▸ **The exercise**
Return each line of the listing below, unchanged, and omit the images.

start Supplied information

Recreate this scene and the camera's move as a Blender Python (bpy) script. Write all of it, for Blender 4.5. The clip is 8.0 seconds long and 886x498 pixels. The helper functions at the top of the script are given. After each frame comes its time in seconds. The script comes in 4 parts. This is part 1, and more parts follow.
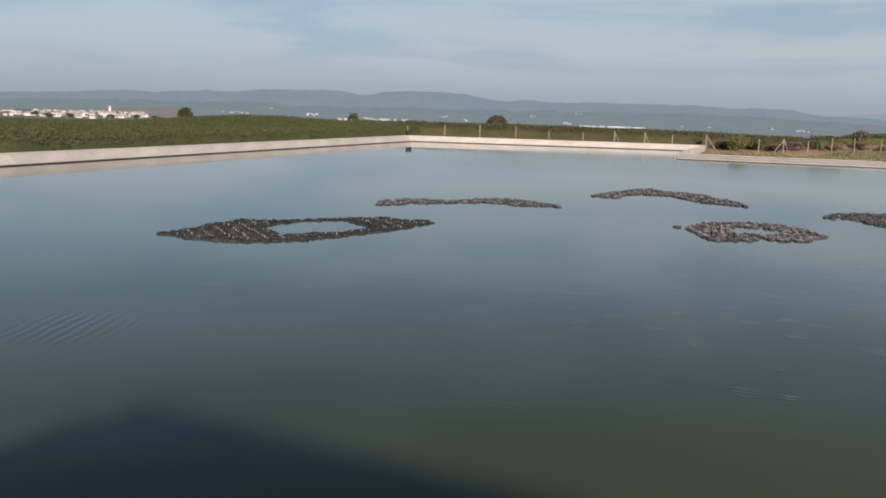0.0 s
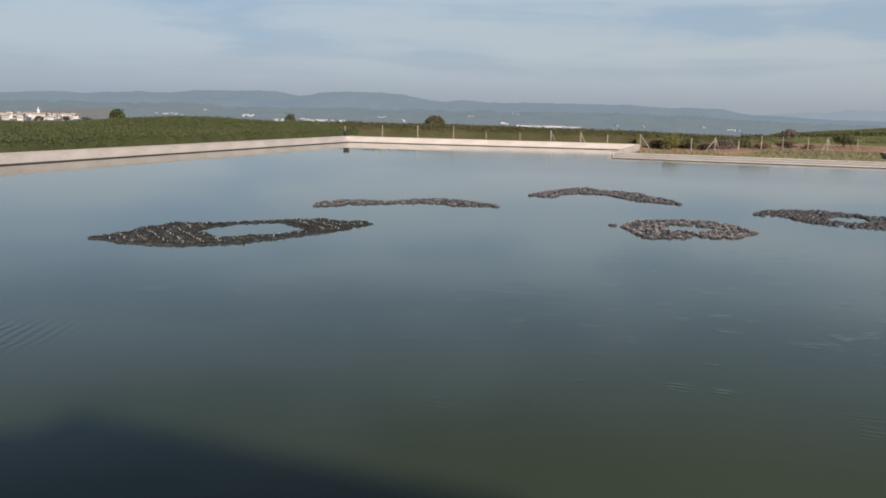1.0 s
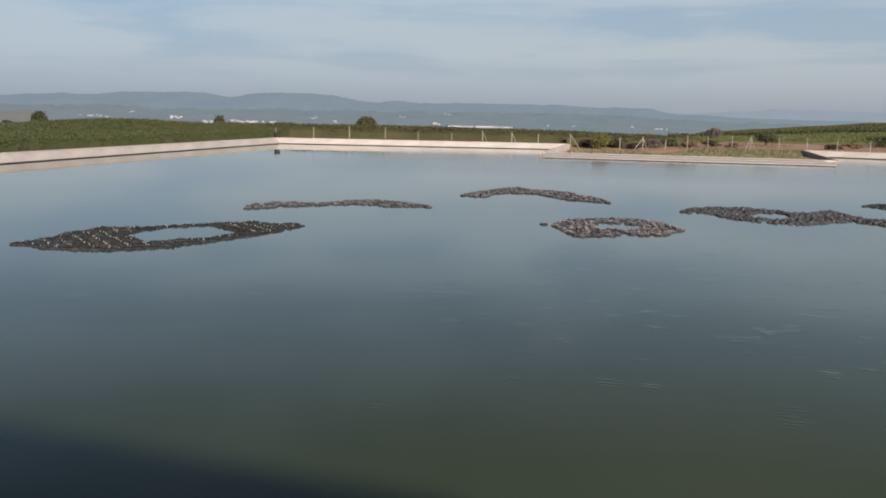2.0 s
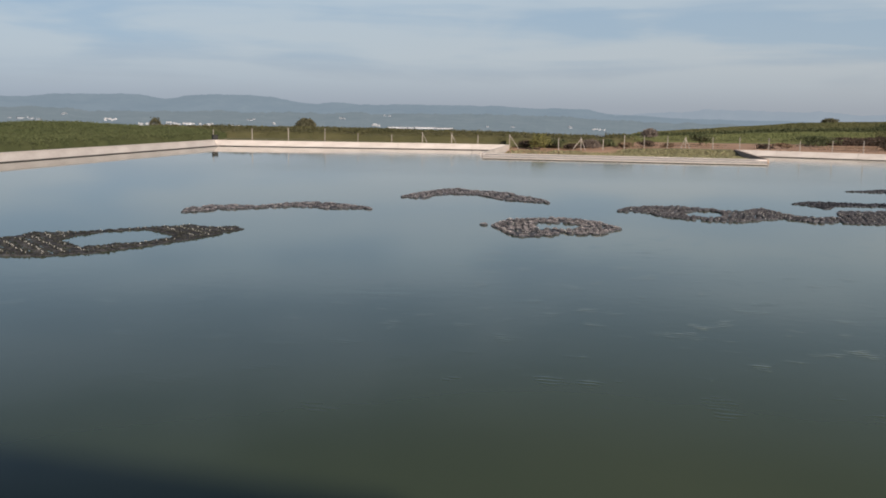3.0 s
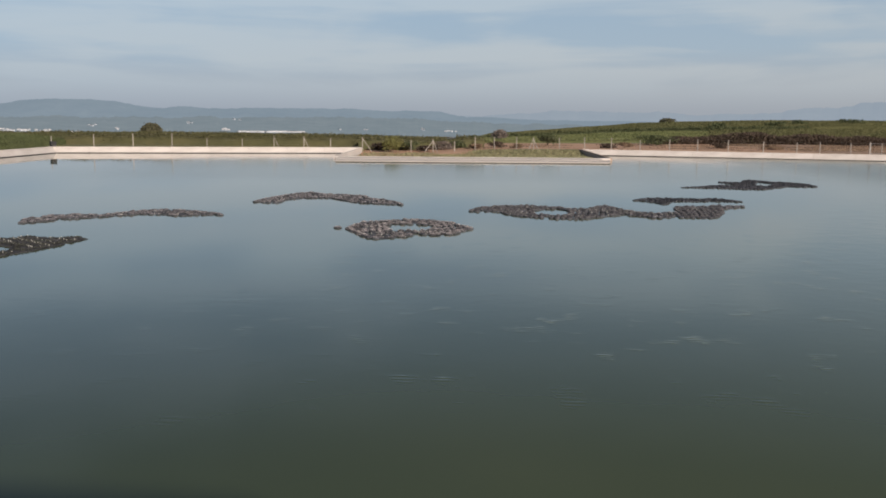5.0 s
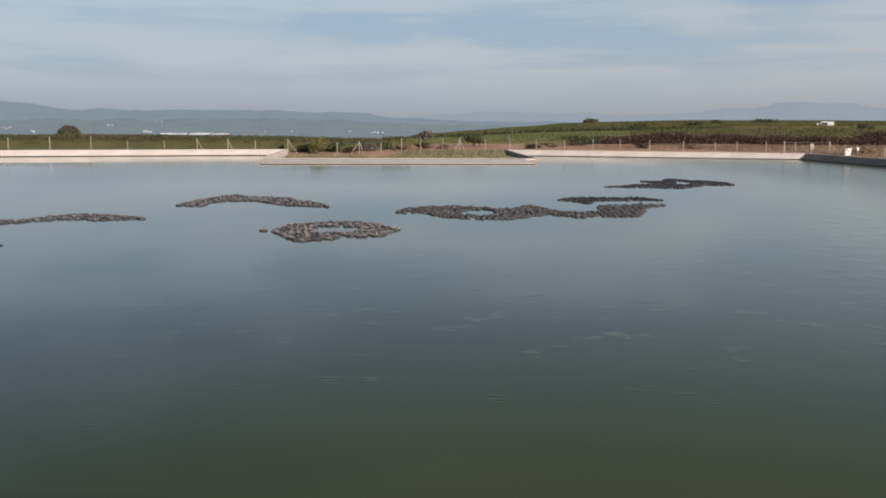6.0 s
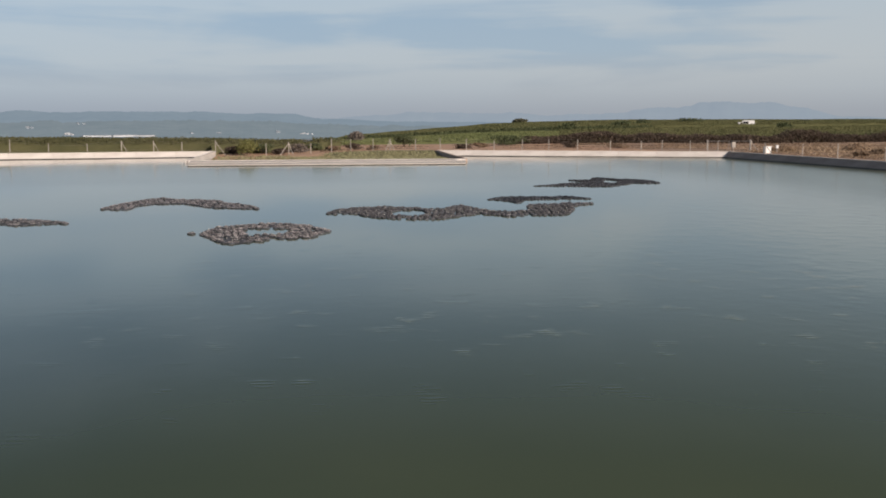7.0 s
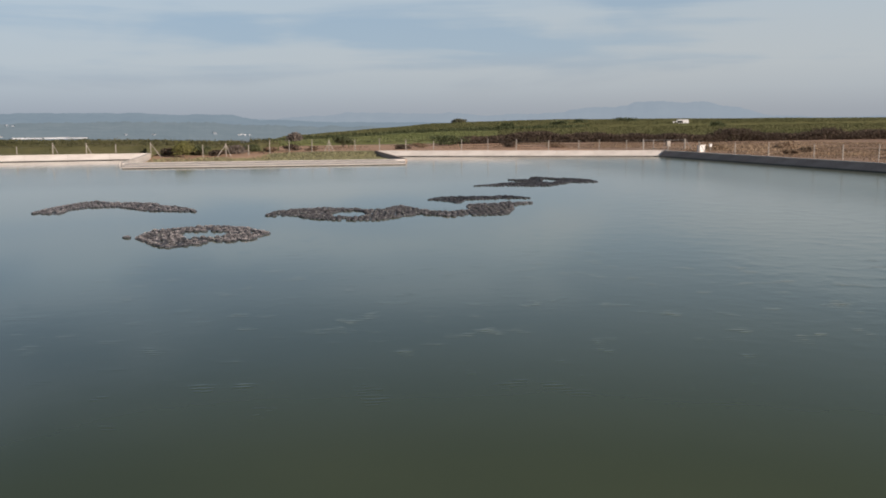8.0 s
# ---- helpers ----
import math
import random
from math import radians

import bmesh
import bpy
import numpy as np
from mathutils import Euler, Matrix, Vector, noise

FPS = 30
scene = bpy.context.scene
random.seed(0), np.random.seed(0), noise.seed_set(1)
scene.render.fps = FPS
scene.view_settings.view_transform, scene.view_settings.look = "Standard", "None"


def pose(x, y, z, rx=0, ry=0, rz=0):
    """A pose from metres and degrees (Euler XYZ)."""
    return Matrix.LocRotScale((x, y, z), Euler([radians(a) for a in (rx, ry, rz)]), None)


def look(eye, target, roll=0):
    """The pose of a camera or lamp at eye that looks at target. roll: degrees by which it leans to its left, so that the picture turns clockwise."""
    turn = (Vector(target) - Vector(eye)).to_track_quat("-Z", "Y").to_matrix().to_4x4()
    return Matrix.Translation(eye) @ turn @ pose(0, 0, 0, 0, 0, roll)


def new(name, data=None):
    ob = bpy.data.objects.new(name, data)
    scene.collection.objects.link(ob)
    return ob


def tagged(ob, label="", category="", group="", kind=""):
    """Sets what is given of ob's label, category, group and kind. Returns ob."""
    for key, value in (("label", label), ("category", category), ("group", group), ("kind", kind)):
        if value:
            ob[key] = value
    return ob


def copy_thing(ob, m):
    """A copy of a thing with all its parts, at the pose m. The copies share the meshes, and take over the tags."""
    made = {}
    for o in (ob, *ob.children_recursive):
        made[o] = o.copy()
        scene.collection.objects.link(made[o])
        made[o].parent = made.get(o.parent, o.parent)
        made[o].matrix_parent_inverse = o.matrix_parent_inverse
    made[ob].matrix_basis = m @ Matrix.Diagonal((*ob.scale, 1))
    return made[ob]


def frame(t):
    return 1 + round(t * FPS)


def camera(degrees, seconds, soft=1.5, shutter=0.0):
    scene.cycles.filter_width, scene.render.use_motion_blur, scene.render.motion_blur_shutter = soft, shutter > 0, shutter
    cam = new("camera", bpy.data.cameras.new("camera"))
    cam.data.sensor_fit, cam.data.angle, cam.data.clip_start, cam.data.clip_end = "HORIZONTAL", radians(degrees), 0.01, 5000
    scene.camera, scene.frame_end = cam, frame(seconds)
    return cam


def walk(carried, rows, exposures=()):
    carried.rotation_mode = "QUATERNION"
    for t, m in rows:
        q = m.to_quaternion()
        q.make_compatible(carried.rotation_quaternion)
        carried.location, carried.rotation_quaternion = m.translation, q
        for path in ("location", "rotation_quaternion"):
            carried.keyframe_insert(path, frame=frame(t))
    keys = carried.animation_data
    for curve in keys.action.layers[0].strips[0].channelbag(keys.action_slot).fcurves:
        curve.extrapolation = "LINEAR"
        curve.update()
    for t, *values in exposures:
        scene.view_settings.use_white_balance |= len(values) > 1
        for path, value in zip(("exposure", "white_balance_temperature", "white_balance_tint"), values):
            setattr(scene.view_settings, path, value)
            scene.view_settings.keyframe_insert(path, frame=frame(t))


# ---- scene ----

# ---------------------------------------------------------------- camera
EYE = 4.6
# seconds, eye, then yaw, pitch and roll: carried, turning on the spot with a small step back
ROWS = [
    (0, -0.192, 0.256, 4.549, 19.09, -8.40, -1.67),
    (0.5, -0.175, 0.271, 4.555, 17.22, -8.35, -1.60),
    (1, -0.154, 0.268, 4.561, 15.36, -8.28, -1.47),
    (1.5, -0.131, 0.249, 4.568, 13.34, -8.20, -1.39),
    (2, -0.106, 0.217, 4.575, 11.27, -8.15, -1.21),
    (3.5, -0.026, 0.062, 4.594, 5.68, -7.90, -0.92),
    (4, 0.000, 0.000, 4.600, 3.36, -7.80, -0.74),
    (4.5, 0.025, -0.064, 4.606, 1.13, -7.76, -0.61),
    (6, 0.083, -0.241, 4.620, -5.58, -7.64, -0.27),
    (6.5, 0.095, -0.288, 4.623, -7.56, -7.62, -0.14),
    (7, 0.103, -0.324, 4.626, -9.77, -7.60, 0.02),
    (7.5, 0.105, -0.347, 4.628, -11.75, -7.60, 0.14),
    (8, 0.101, -0.355, 4.629, -13.42, -7.59, 0.27),
]
cam = camera(50.22, 8.0, soft=1.8)
walk(cam, [(t, pose(x, y, z, 90 + pitch, roll, yaw)) for t, x, y, z, yaw, pitch, roll in ROWS], exposures=[(0, 0.0), (8, 0.0)])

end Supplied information

▸ **Right answer**
Recreate this scene and the camera's move as a Blender Python (bpy) script. Write all of it, for Blender 4.5. The clip is 8.0 seconds long and 886x498 pixels. The helper functions at the top of the script are given. After each frame comes its time in seconds. The script comes in 4 parts. This is part 1, and more parts follow.
0.0 s
1.0 s
2.0 s
3.0 s
5.0 s
6.0 s
7.0 s
8.0 s
# ---- helpers ----
import math
import random
from math import radians

import bmesh
import bpy
import numpy as np
from mathutils import Euler, Matrix, Vector, noise

FPS = 30
scene = bpy.context.scene
random.seed(0), np.random.seed(0), noise.seed_set(1)
scene.render.fps = FPS
scene.view_settings.view_transform, scene.view_settings.look = "Standard", "None"


def pose(x, y, z, rx=0, ry=0, rz=0):
    """A pose from metres and degrees (Euler XYZ)."""
    return Matrix.LocRotScale((x, y, z), Euler([radians(a) for a in (rx, ry, rz)]), None)


def look(eye, target, roll=0):
    """The pose of a camera or lamp at eye that looks at target. roll: degrees by which it leans to its left, so that the picture turns clockwise."""
    turn = (Vector(target) - Vector(eye)).to_track_quat("-Z", "Y").to_matrix().to_4x4()
    return Matrix.Translation(eye) @ turn @ pose(0, 0, 0, 0, 0, roll)


def new(name, data=None):
    ob = bpy.data.objects.new(name, data)
    scene.collection.objects.link(ob)
    return ob


def tagged(ob, label="", category="", group="", kind=""):
    """Sets what is given of ob's label, category, group and kind. Returns ob."""
    for key, value in (("label", label), ("category", category), ("group", group), ("kind", kind)):
        if value:
            ob[key] = value
    return ob


def copy_thing(ob, m):
    """A copy of a thing with all its parts, at the pose m. The copies share the meshes, and take over the tags."""
    made = {}
    for o in (ob, *ob.children_recursive):
        made[o] = o.copy()
        scene.collection.objects.link(made[o])
        made[o].parent = made.get(o.parent, o.parent)
        made[o].matrix_parent_inverse = o.matrix_parent_inverse
    made[ob].matrix_basis = m @ Matrix.Diagonal((*ob.scale, 1))
    return made[ob]


def frame(t):
    return 1 + round(t * FPS)


def camera(degrees, seconds, soft=1.5, shutter=0.0):
    scene.cycles.filter_width, scene.render.use_motion_blur, scene.render.motion_blur_shutter = soft, shutter > 0, shutter
    cam = new("camera", bpy.data.cameras.new("camera"))
    cam.data.sensor_fit, cam.data.angle, cam.data.clip_start, cam.data.clip_end = "HORIZONTAL", radians(degrees), 0.01, 5000
    scene.camera, scene.frame_end = cam, frame(seconds)
    return cam


def walk(carried, rows, exposures=()):
    carried.rotation_mode = "QUATERNION"
    for t, m in rows:
        q = m.to_quaternion()
        q.make_compatible(carried.rotation_quaternion)
        carried.location, carried.rotation_quaternion = m.translation, q
        for path in ("location", "rotation_quaternion"):
            carried.keyframe_insert(path, frame=frame(t))
    keys = carried.animation_data
    for curve in keys.action.layers[0].strips[0].channelbag(keys.action_slot).fcurves:
        curve.extrapolation = "LINEAR"
        curve.update()
    for t, *values in exposures:
        scene.view_settings.use_white_balance |= len(values) > 1
        for path, value in zip(("exposure", "white_balance_temperature", "white_balance_tint"), values):
            setattr(scene.view_settings, path, value)
            scene.view_settings.keyframe_insert(path, frame=frame(t))


# ---- scene ----

# ---------------------------------------------------------------- camera
EYE = 4.6
# seconds, eye, then yaw, pitch and roll: carried, turning on the spot with a small step back
ROWS = [
    (0, -0.192, 0.256, 4.549, 19.09, -8.40, -1.67),
    (0.5, -0.175, 0.271, 4.555, 17.22, -8.35, -1.60),
    (1, -0.154, 0.268, 4.561, 15.36, -8.28, -1.47),
    (1.5, -0.131, 0.249, 4.568, 13.34, -8.20, -1.39),
    (2, -0.106, 0.217, 4.575, 11.27, -8.15, -1.21),
    (3.5, -0.026, 0.062, 4.594, 5.68, -7.90, -0.92),
    (4, 0.000, 0.000, 4.600, 3.36, -7.80, -0.74),
    (4.5, 0.025, -0.064, 4.606, 1.13, -7.76, -0.61),
    (6, 0.083, -0.241, 4.620, -5.58, -7.64, -0.27),
    (6.5, 0.095, -0.288, 4.623, -7.56, -7.62, -0.14),
    (7, 0.103, -0.324, 4.626, -9.77, -7.60, 0.02),
    (7.5, 0.105, -0.347, 4.628, -11.75, -7.60, 0.14),
    (8, 0.101, -0.355, 4.629, -13.42, -7.59, 0.27),
]
cam = camera(50.22, 8.0, soft=1.8)
walk(cam, [(t, pose(x, y, z, 90 + pitch, roll, yaw)) for t, x, y, z, yaw, pitch, roll in ROWS], exposures=[(0, 0.0), (8, 0.0)])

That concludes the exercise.